__What to do__. Print only the lines from the top of the data through the line with "nu, nv, wide, long_", both included, skipping every picture.

Lines of data
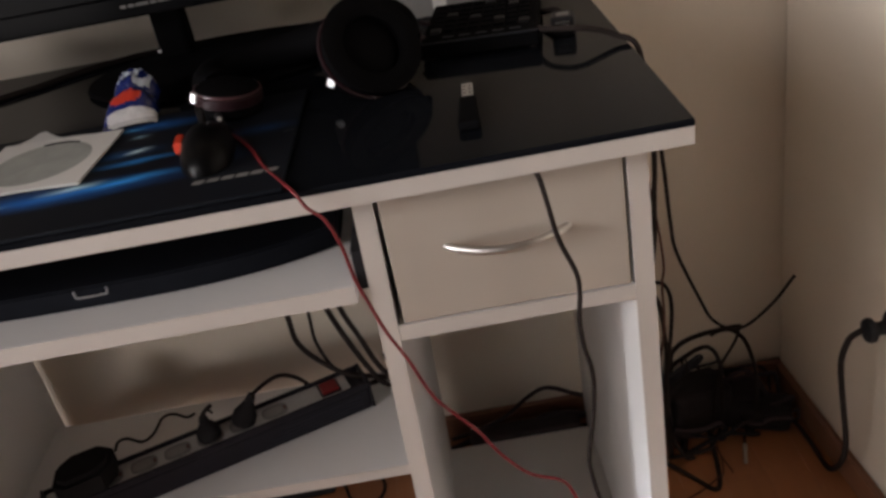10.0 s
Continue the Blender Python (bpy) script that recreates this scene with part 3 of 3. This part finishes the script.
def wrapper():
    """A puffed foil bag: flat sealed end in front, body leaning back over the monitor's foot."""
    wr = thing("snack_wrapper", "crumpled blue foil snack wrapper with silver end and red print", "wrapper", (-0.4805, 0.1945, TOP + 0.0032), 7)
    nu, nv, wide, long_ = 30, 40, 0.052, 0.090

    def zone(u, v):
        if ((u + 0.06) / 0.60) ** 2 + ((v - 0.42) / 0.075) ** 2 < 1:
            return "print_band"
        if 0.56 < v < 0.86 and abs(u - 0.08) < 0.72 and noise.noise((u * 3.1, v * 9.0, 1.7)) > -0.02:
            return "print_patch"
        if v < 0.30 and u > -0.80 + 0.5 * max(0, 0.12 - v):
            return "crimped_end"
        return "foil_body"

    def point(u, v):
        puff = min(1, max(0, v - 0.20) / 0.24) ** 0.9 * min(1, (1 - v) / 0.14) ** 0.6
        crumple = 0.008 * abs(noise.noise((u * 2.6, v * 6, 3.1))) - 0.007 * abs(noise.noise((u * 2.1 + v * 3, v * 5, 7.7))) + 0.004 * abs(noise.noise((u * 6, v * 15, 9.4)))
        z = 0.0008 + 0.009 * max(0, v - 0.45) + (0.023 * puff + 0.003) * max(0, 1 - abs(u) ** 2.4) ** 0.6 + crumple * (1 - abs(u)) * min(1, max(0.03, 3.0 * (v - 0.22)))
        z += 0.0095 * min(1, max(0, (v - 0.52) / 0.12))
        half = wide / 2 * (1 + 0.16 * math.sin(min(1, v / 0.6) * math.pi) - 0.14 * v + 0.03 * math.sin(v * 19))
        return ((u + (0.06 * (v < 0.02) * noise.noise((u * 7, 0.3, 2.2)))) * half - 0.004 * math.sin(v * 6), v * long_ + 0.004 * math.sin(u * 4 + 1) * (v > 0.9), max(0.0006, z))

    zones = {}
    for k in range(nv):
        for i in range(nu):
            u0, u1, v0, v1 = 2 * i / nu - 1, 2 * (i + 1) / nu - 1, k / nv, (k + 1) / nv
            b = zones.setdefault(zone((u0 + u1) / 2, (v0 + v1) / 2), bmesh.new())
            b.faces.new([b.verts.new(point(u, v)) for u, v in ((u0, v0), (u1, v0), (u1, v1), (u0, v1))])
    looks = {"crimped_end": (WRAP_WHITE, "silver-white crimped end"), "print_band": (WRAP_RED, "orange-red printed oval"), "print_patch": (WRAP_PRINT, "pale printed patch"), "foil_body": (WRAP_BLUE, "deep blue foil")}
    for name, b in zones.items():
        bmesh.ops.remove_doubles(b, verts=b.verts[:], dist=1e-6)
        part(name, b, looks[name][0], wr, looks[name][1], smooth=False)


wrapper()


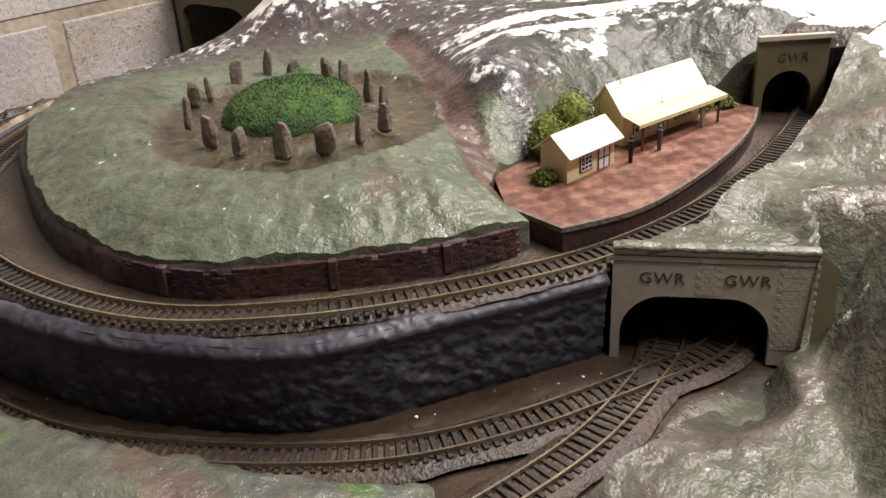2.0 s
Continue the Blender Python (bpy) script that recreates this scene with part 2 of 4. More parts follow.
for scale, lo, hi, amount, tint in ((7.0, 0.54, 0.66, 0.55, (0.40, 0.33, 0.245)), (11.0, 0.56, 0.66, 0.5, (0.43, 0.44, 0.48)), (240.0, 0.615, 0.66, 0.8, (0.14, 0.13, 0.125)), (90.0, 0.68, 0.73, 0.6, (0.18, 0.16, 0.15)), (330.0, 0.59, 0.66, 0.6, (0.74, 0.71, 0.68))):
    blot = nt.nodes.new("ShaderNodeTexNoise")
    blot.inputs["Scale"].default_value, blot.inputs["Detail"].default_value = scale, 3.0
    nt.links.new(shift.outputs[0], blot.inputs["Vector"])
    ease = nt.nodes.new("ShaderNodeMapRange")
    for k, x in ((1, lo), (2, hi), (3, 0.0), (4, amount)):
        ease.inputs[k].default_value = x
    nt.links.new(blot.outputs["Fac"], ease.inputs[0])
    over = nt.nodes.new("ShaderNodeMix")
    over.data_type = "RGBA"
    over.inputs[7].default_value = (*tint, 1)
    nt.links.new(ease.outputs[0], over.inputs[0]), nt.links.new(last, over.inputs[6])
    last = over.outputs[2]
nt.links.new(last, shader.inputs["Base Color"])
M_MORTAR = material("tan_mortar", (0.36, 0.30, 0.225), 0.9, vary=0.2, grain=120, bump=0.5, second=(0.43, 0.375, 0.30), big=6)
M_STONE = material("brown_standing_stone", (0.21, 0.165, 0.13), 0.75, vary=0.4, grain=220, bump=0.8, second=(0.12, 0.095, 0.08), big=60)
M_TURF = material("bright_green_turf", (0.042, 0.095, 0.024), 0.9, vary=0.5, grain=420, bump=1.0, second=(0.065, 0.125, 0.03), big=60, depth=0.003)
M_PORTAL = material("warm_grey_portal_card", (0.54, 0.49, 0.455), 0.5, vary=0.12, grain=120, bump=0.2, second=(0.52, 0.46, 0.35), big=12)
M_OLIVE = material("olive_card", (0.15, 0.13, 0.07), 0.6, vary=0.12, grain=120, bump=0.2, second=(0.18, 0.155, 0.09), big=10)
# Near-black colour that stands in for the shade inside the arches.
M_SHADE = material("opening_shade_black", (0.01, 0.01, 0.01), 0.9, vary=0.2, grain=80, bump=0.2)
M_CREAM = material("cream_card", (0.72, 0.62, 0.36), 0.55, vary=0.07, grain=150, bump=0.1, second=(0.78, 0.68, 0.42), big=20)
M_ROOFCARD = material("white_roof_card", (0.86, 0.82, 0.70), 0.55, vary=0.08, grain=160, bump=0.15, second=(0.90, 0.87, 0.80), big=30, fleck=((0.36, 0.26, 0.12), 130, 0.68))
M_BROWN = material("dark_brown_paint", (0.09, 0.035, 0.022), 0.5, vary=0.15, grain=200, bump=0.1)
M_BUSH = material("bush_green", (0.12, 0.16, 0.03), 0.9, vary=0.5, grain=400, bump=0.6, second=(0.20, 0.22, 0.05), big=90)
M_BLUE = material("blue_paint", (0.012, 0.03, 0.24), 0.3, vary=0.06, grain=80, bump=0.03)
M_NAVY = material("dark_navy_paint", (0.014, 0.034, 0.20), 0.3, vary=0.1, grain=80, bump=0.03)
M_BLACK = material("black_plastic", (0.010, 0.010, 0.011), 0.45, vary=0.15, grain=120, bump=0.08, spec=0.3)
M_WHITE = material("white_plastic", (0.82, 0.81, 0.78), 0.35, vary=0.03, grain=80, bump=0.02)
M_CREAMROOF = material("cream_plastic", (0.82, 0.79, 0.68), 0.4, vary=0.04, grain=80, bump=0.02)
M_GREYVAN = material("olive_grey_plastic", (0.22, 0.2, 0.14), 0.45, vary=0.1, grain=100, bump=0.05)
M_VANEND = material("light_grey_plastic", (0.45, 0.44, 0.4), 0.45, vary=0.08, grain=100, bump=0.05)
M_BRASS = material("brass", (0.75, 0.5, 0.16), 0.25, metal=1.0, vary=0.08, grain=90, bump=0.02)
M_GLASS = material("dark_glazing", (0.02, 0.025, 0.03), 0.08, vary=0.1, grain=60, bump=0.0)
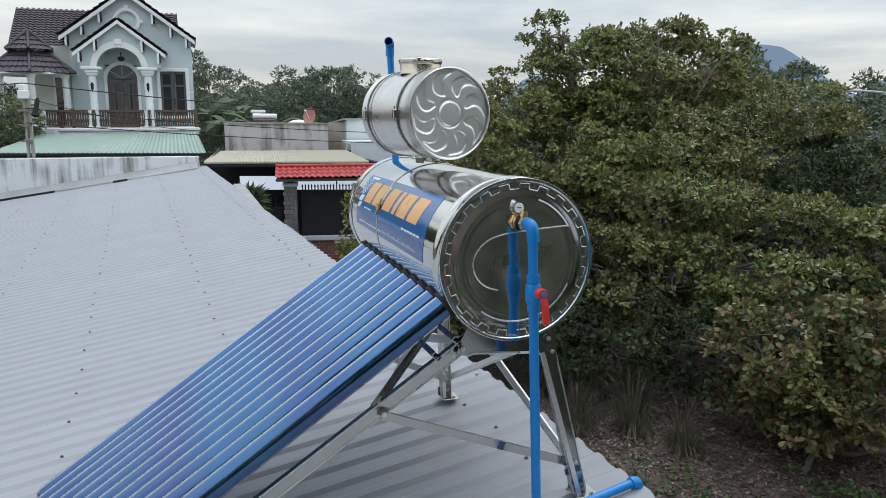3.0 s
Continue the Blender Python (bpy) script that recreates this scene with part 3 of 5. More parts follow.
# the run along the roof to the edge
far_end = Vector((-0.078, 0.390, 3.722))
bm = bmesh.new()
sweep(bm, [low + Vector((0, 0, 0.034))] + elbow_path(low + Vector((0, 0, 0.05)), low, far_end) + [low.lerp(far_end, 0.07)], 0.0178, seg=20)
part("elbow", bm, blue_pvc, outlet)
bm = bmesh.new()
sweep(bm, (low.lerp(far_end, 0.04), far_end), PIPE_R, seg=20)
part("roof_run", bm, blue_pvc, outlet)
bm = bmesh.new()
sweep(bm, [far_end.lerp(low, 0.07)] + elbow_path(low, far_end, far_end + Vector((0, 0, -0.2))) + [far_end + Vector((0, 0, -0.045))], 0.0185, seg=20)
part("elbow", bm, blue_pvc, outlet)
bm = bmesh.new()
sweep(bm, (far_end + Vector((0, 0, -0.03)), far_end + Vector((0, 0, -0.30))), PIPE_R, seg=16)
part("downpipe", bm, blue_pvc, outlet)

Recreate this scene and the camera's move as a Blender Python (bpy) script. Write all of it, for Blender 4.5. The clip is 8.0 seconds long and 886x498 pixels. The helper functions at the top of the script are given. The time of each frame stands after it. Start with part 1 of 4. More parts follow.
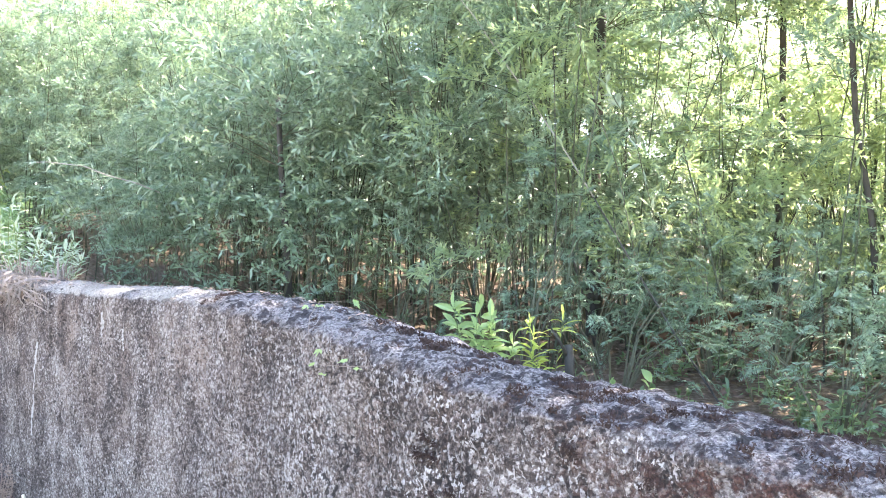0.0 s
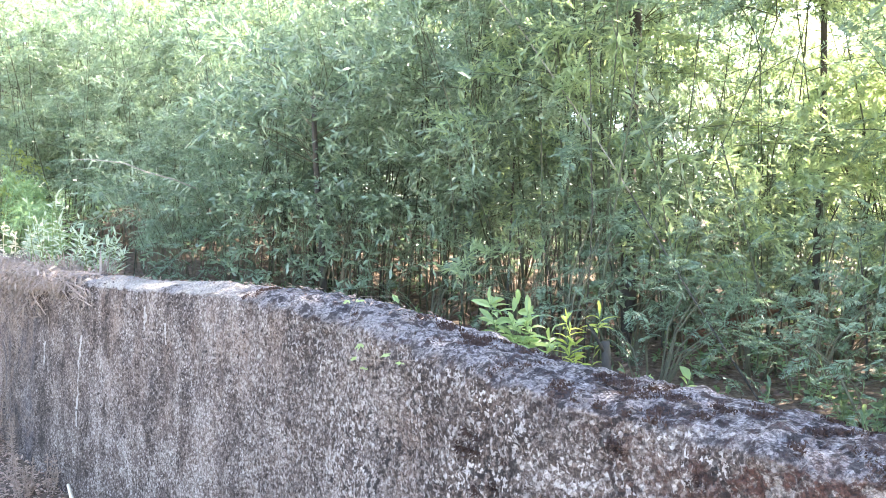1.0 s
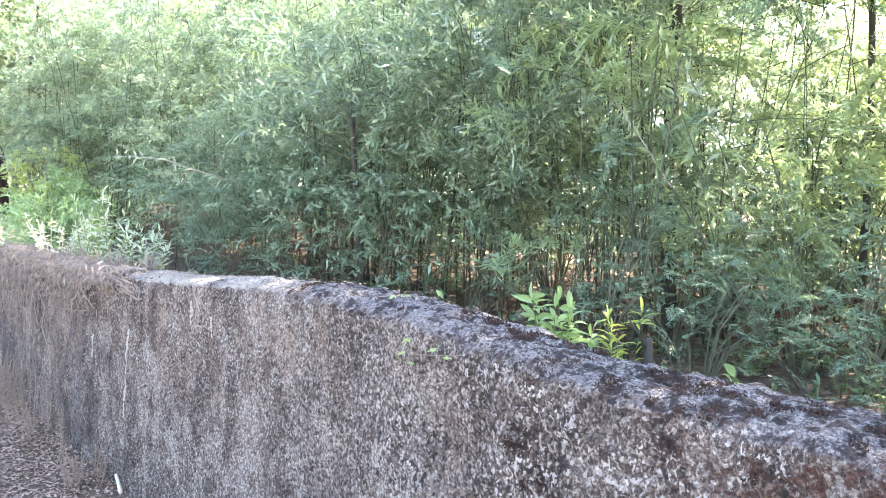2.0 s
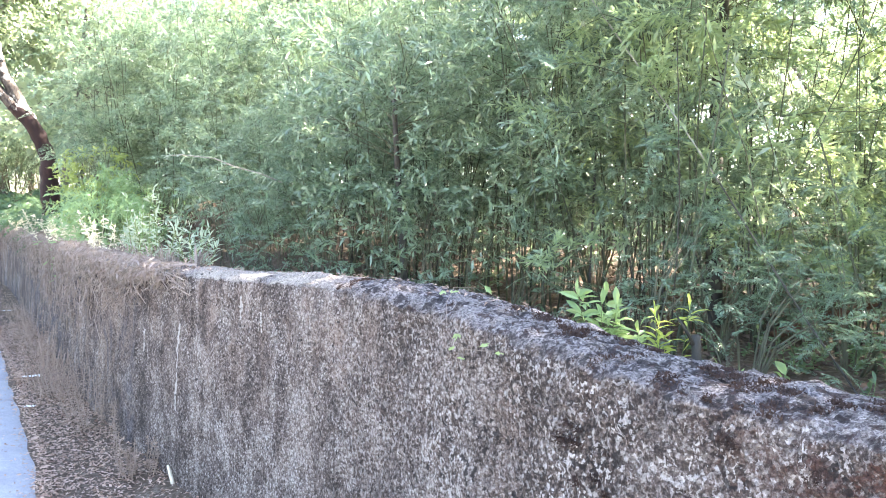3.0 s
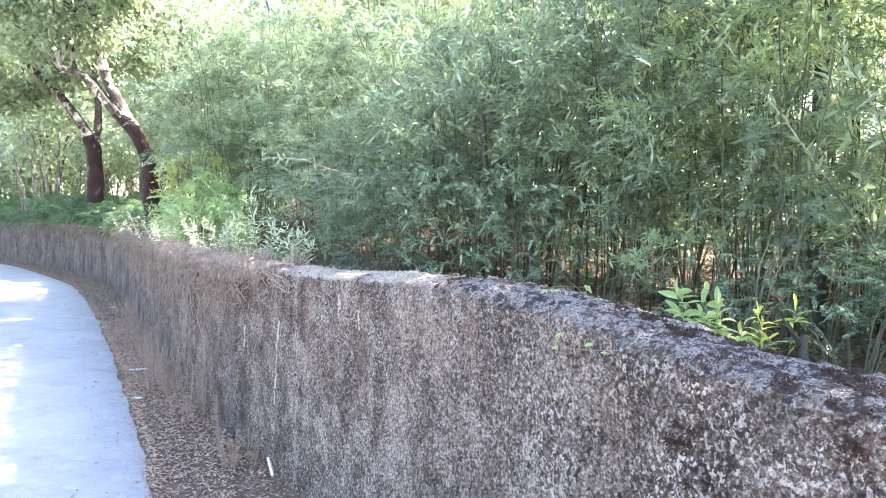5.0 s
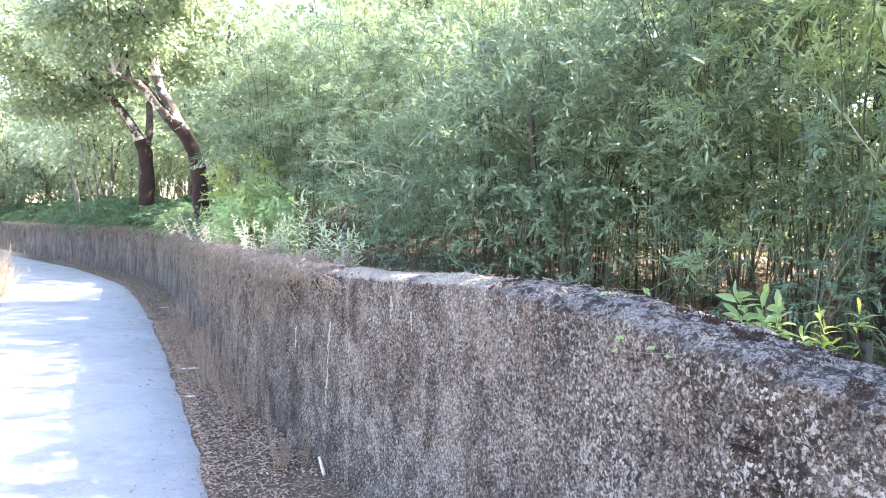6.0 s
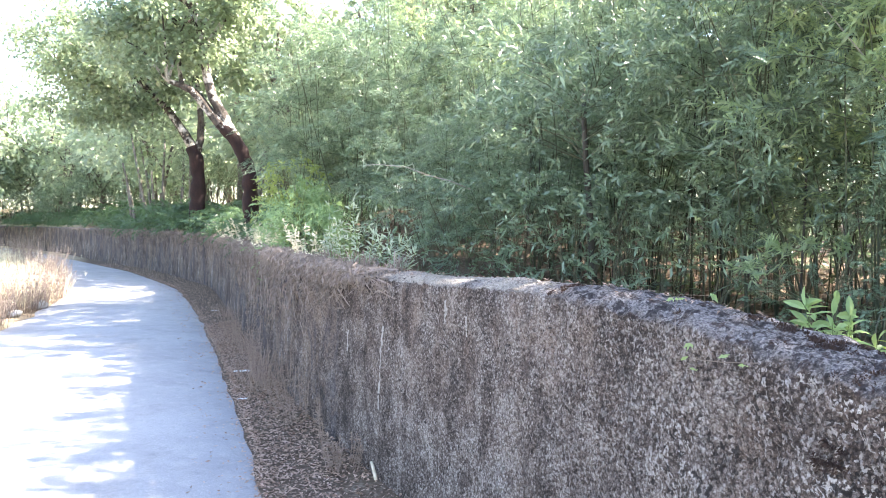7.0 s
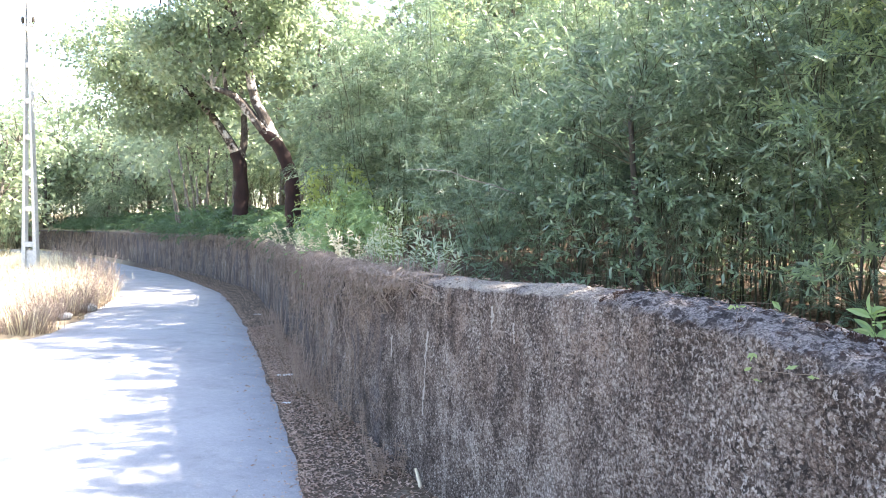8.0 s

__Complete output__.
10.0 s
Continue the Blender Python (bpy) script that recreates this scene with part 3 of 3. This part finishes the script.
def wrapper():
    """A puffed foil bag: flat sealed end in front, body leaning back over the monitor's foot."""
    wr = thing("snack_wrapper", "crumpled blue foil snack wrapper with silver end and red print", "wrapper", (-0.4805, 0.1945, TOP + 0.0032), 7)
    nu, nv, wide, long_ = 30, 40, 0.052, 0.090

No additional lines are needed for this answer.